=== WHAT YOU SHOULD DO ===
Exclude the pictures and reproduce the remaining data exactly as written.

=== PROVIDED MATERIAL ===
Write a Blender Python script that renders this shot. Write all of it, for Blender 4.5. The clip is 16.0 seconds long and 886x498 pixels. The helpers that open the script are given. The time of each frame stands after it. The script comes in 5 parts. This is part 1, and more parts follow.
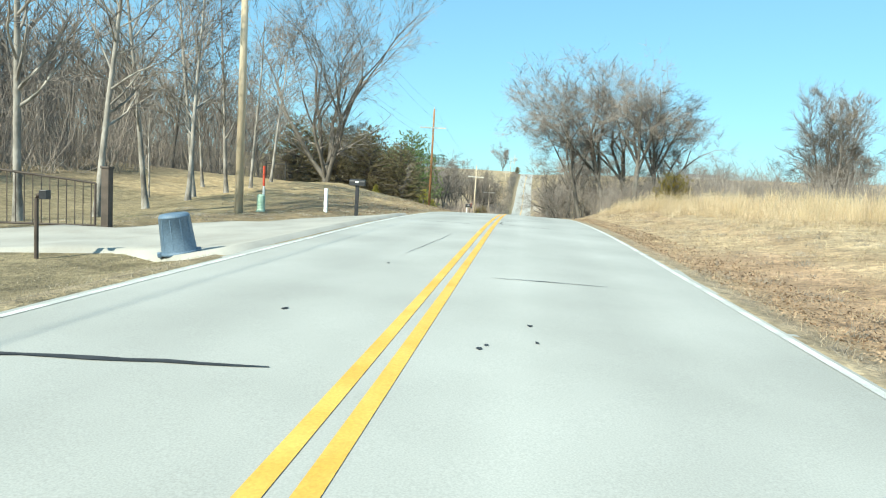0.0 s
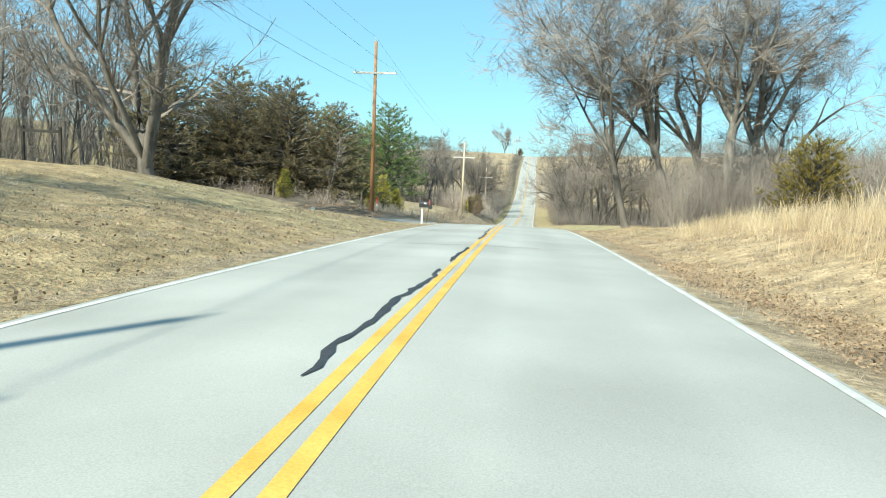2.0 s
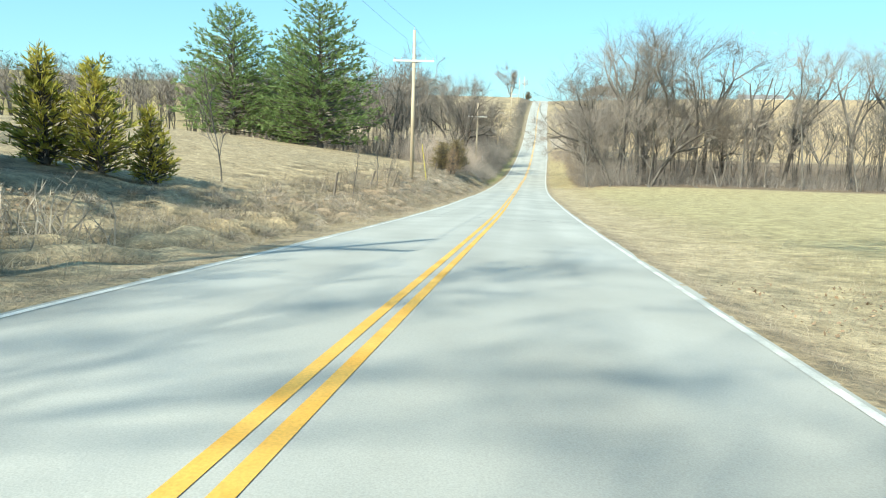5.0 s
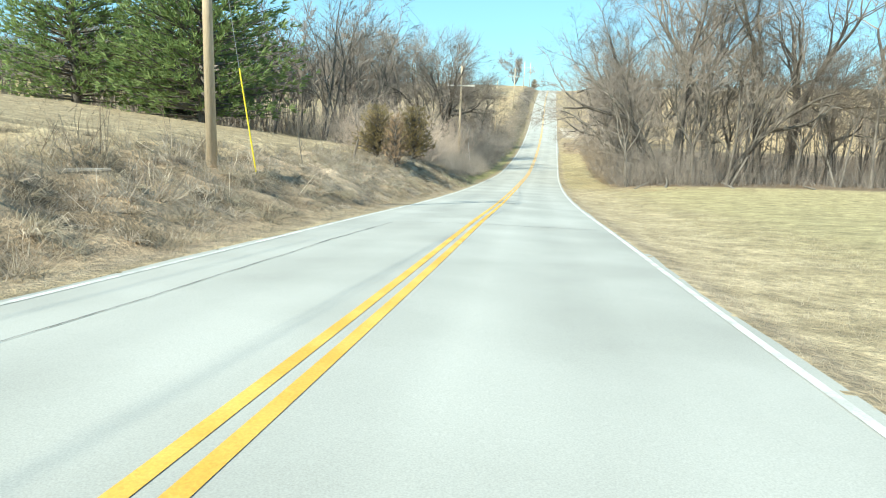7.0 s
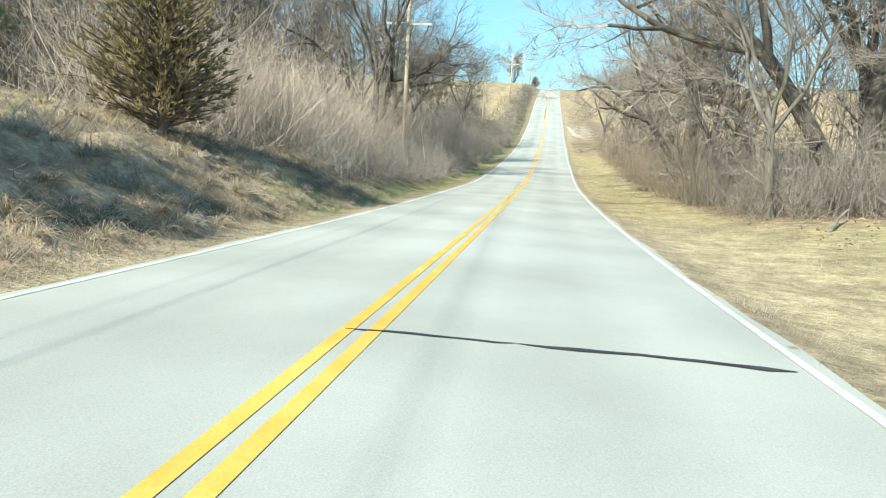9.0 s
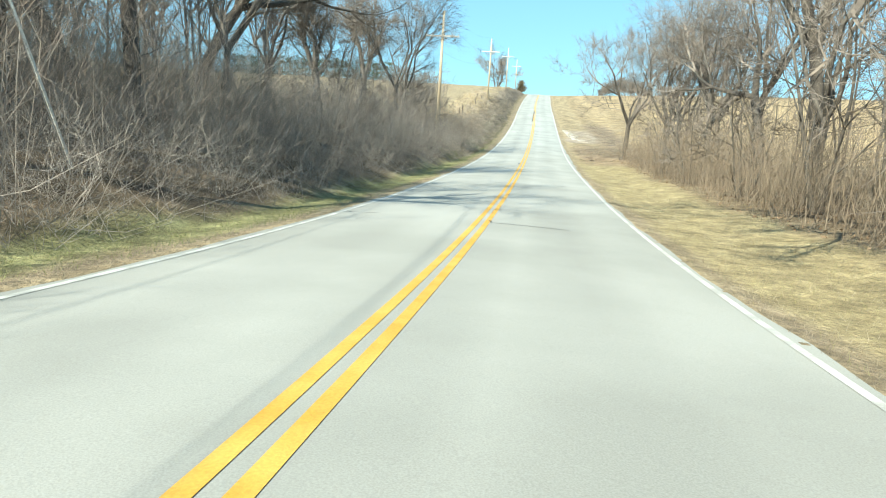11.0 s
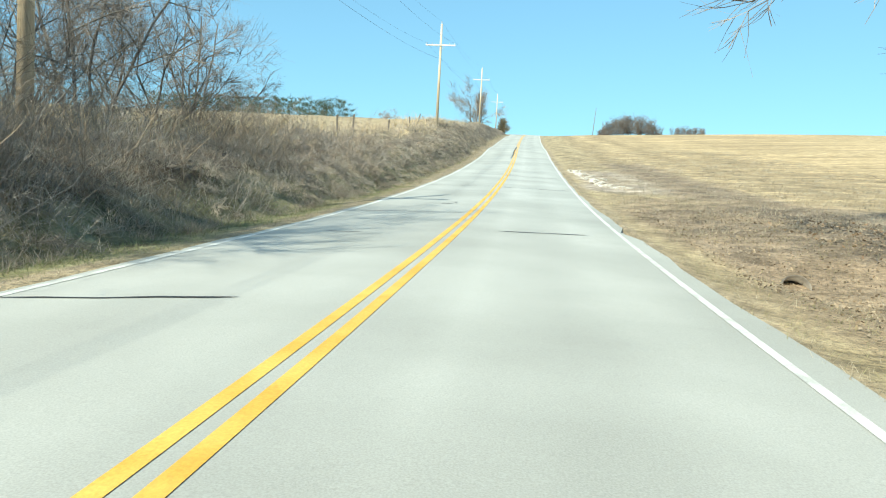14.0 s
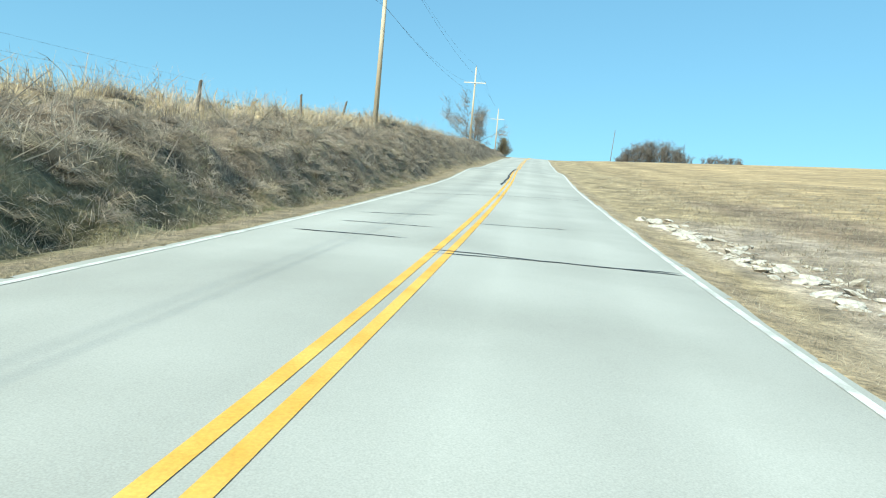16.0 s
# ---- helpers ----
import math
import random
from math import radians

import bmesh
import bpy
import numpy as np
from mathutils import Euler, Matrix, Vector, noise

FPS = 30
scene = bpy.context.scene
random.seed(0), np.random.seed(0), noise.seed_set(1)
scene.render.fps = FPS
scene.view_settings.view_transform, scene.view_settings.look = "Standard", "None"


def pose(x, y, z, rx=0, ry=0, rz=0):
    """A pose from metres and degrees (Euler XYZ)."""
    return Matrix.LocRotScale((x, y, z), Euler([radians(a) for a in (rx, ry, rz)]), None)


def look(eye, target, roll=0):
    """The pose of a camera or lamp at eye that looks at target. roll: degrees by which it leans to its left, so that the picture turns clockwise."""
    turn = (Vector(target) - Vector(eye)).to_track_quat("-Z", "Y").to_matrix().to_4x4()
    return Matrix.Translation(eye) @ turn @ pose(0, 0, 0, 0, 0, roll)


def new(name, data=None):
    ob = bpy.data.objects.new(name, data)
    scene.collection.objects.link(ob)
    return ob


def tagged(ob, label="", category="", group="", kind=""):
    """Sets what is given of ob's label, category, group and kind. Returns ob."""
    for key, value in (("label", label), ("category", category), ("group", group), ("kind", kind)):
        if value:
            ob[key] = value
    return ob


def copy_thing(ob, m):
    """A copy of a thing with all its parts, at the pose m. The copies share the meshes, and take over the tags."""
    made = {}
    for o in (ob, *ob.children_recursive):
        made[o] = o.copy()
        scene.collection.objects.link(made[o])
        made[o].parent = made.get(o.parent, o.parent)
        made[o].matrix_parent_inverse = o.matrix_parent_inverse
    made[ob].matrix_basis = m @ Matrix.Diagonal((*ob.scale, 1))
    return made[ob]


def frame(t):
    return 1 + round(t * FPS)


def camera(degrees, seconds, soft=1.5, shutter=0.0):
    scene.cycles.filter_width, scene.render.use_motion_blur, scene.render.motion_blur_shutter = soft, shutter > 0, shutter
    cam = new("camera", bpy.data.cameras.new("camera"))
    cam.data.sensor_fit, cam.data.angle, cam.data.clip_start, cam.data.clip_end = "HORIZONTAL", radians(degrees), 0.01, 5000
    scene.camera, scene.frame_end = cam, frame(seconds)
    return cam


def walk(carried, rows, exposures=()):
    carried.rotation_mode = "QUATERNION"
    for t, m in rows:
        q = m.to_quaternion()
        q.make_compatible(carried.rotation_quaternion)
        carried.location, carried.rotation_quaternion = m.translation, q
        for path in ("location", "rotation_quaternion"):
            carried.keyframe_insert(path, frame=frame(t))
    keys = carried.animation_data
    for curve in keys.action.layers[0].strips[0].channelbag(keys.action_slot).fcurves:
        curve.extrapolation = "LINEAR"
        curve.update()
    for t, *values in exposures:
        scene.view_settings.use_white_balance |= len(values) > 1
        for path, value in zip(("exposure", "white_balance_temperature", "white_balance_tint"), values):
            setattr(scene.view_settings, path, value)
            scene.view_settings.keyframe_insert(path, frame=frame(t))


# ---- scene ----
cam = camera(67.2, 16.0, 1.1)
PATH = [
    (0.0, pose(0.963, -0.435, 1.310, 84.725, -3.351, 6.798)),
    (0.5, pose(1.019, 7.334, 1.422, 84.604, -3.002, 6.883)),
    (1.0, pose(1.029, 15.121, 1.495, 84.366, -2.764, 6.945)),
    (1.5, pose(1.055, 22.943, 1.526, 83.995, -2.499, 7.031)),
    (2.0, pose(1.083, 30.805, 1.432, 83.417, -2.358, 7.118)),
    (2.5, pose(1.085, 38.691, 1.216, 82.769, -2.315, 7.181)),
    (3.0, pose(1.101, 46.607, 0.927, 82.165, -2.229, 7.276)),
    (3.5, pose(1.094, 54.580, 0.591, 81.609, -2.195, 7.402)),
    (4.0, pose(1.050, 62.618, 0.204, 80.901, -2.137, 7.518)),
    (4.5, pose(1.024, 70.709, -0.323, 80.105, -1.939, 7.608)),
    (5.0, pose(1.012, 78.849, -0.988, 79.519, -1.723, 7.751)),
    (5.5, pose(1.009, 87.025, -1.700, 79.198, -1.563, 7.935)),
    (6.0, pose(1.006, 95.228, -2.423, 79.107, -1.494, 8.091)),
    (6.5, pose(0.992, 103.454, -3.113, 79.204, -1.577, 8.187)),
    (7.0, pose(0.954, 111.709, -3.775, 79.392, -1.931, 8.278)),
    (7.5, pose(0.849, 120.017, -4.374, 79.537, -2.254, 8.349)),
    (8.0, pose(0.730, 128.389, -4.974, 79.703, -2.518, 8.400)),
    (8.5, pose(0.647, 136.832, -5.565, 79.860, -2.699, 8.407)),
    (9.0, pose(0.587, 145.369, -6.128, 80.063, -2.956, 8.265)),
    (9.5, pose(0.564, 154.014, -6.618, 80.308, -3.155, 8.053)),
    (10.0, pose(0.572, 162.739, -7.036, 80.599, -3.297, 7.785)),
    (10.5, pose(0.604, 171.493, -7.385, 80.973, -3.430, 7.483)),
    (11.0, pose(0.660, 180.214, -7.675, 81.502, -3.598, 7.166)),
    (11.5, pose(0.741, 188.847, -7.912, 82.329, -3.779, 6.853)),
    (12.0, pose(0.850, 197.353, -7.886, 83.070, -3.825, 6.587)),
    (12.5, pose(1.084, 205.690, -7.750, 83.799, -3.710, 6.404)),
    (13.0, pose(1.392, 213.867, -7.525, 84.652, -3.301, 6.284)),
    (13.5, pose(1.669, 221.909, -7.250, 85.457, -2.926, 6.322)),
    (14.0, pose(1.856, 229.856, -6.900, 86.186, -3.026, 6.365)),
    (14.5, pose(1.956, 237.721, -6.493, 86.765, -3.341, 6.406)),
    (15.0, pose(1.991, 245.490, -5.988, 87.327, -3.882, 6.452)),
    (15.5, pose(2.025, 253.167, -5.377, 87.852, -4.545, 6.537)),
    (16.0, pose(2.110, 260.773, -4.687, 88.410, -4.947, 6.618)),
]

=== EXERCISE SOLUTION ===
Write a Blender Python script that renders this shot. Write all of it, for Blender 4.5. The clip is 16.0 seconds long and 886x498 pixels. The helpers that open the script are given. The time of each frame stands after it. The script comes in 5 parts. This is part 1, and more parts follow.
0.0 s
2.0 s
5.0 s
7.0 s
9.0 s
11.0 s
14.0 s
16.0 s
# ---- helpers ----
import math
import random
from math import radians

import bmesh
import bpy
import numpy as np
from mathutils import Euler, Matrix, Vector, noise

FPS = 30
scene = bpy.context.scene
random.seed(0), np.random.seed(0), noise.seed_set(1)
scene.render.fps = FPS
scene.view_settings.view_transform, scene.view_settings.look = "Standard", "None"


def pose(x, y, z, rx=0, ry=0, rz=0):
    """A pose from metres and degrees (Euler XYZ)."""
    return Matrix.LocRotScale((x, y, z), Euler([radians(a) for a in (rx, ry, rz)]), None)


def look(eye, target, roll=0):
    """The pose of a camera or lamp at eye that looks at target. roll: degrees by which it leans to its left, so that the picture turns clockwise."""
    turn = (Vector(target) - Vector(eye)).to_track_quat("-Z", "Y").to_matrix().to_4x4()
    return Matrix.Translation(eye) @ turn @ pose(0, 0, 0, 0, 0, roll)


def new(name, data=None):
    ob = bpy.data.objects.new(name, data)
    scene.collection.objects.link(ob)
    return ob


def tagged(ob, label="", category="", group="", kind=""):
    """Sets what is given of ob's label, category, group and kind. Returns ob."""
    for key, value in (("label", label), ("category", category), ("group", group), ("kind", kind)):
        if value:
            ob[key] = value
    return ob


def copy_thing(ob, m):
    """A copy of a thing with all its parts, at the pose m. The copies share the meshes, and take over the tags."""
    made = {}
    for o in (ob, *ob.children_recursive):
        made[o] = o.copy()
        scene.collection.objects.link(made[o])
        made[o].parent = made.get(o.parent, o.parent)
        made[o].matrix_parent_inverse = o.matrix_parent_inverse
    made[ob].matrix_basis = m @ Matrix.Diagonal((*ob.scale, 1))
    return made[ob]


def frame(t):
    return 1 + round(t * FPS)


def camera(degrees, seconds, soft=1.5, shutter=0.0):
    scene.cycles.filter_width, scene.render.use_motion_blur, scene.render.motion_blur_shutter = soft, shutter > 0, shutter
    cam = new("camera", bpy.data.cameras.new("camera"))
    cam.data.sensor_fit, cam.data.angle, cam.data.clip_start, cam.data.clip_end = "HORIZONTAL", radians(degrees), 0.01, 5000
    scene.camera, scene.frame_end = cam, frame(seconds)
    return cam


def walk(carried, rows, exposures=()):
    carried.rotation_mode = "QUATERNION"
    for t, m in rows:
        q = m.to_quaternion()
        q.make_compatible(carried.rotation_quaternion)
        carried.location, carried.rotation_quaternion = m.translation, q
        for path in ("location", "rotation_quaternion"):
            carried.keyframe_insert(path, frame=frame(t))
    keys = carried.animation_data
    for curve in keys.action.layers[0].strips[0].channelbag(keys.action_slot).fcurves:
        curve.extrapolation = "LINEAR"
        curve.update()
    for t, *values in exposures:
        scene.view_settings.use_white_balance |= len(values) > 1
        for path, value in zip(("exposure", "white_balance_temperature", "white_balance_tint"), values):
            setattr(scene.view_settings, path, value)
            scene.view_settings.keyframe_insert(path, frame=frame(t))


# ---- scene ----
cam = camera(67.2, 16.0, 1.1)
PATH = [
    (0.0, pose(0.963, -0.435, 1.310, 84.725, -3.351, 6.798)),
    (0.5, pose(1.019, 7.334, 1.422, 84.604, -3.002, 6.883)),
    (1.0, pose(1.029, 15.121, 1.495, 84.366, -2.764, 6.945)),
    (1.5, pose(1.055, 22.943, 1.526, 83.995, -2.499, 7.031)),
    (2.0, pose(1.083, 30.805, 1.432, 83.417, -2.358, 7.118)),
    (2.5, pose(1.085, 38.691, 1.216, 82.769, -2.315, 7.181)),
    (3.0, pose(1.101, 46.607, 0.927, 82.165, -2.229, 7.276)),
    (3.5, pose(1.094, 54.580, 0.591, 81.609, -2.195, 7.402)),
    (4.0, pose(1.050, 62.618, 0.204, 80.901, -2.137, 7.518)),
    (4.5, pose(1.024, 70.709, -0.323, 80.105, -1.939, 7.608)),
    (5.0, pose(1.012, 78.849, -0.988, 79.519, -1.723, 7.751)),
    (5.5, pose(1.009, 87.025, -1.700, 79.198, -1.563, 7.935)),
    (6.0, pose(1.006, 95.228, -2.423, 79.107, -1.494, 8.091)),
    (6.5, pose(0.992, 103.454, -3.113, 79.204, -1.577, 8.187)),
    (7.0, pose(0.954, 111.709, -3.775, 79.392, -1.931, 8.278)),
    (7.5, pose(0.849, 120.017, -4.374, 79.537, -2.254, 8.349)),
    (8.0, pose(0.730, 128.389, -4.974, 79.703, -2.518, 8.400)),
    (8.5, pose(0.647, 136.832, -5.565, 79.860, -2.699, 8.407)),
    (9.0, pose(0.587, 145.369, -6.128, 80.063, -2.956, 8.265)),
    (9.5, pose(0.564, 154.014, -6.618, 80.308, -3.155, 8.053)),
    (10.0, pose(0.572, 162.739, -7.036, 80.599, -3.297, 7.785)),
    (10.5, pose(0.604, 171.493, -7.385, 80.973, -3.430, 7.483)),
    (11.0, pose(0.660, 180.214, -7.675, 81.502, -3.598, 7.166)),
    (11.5, pose(0.741, 188.847, -7.912, 82.329, -3.779, 6.853)),
    (12.0, pose(0.850, 197.353, -7.886, 83.070, -3.825, 6.587)),
    (12.5, pose(1.084, 205.690, -7.750, 83.799, -3.710, 6.404)),
    (13.0, pose(1.392, 213.867, -7.525, 84.652, -3.301, 6.284)),
    (13.5, pose(1.669, 221.909, -7.250, 85.457, -2.926, 6.322)),
    (14.0, pose(1.856, 229.856, -6.900, 86.186, -3.026, 6.365)),
    (14.5, pose(1.956, 237.721, -6.493, 86.765, -3.341, 6.406)),
    (15.0, pose(1.991, 245.490, -5.988, 87.327, -3.882, 6.452)),
    (15.5, pose(2.025, 253.167, -5.377, 87.852, -4.545, 6.537)),
    (16.0, pose(2.110, 260.773, -4.687, 88.410, -4.947, 6.618)),
]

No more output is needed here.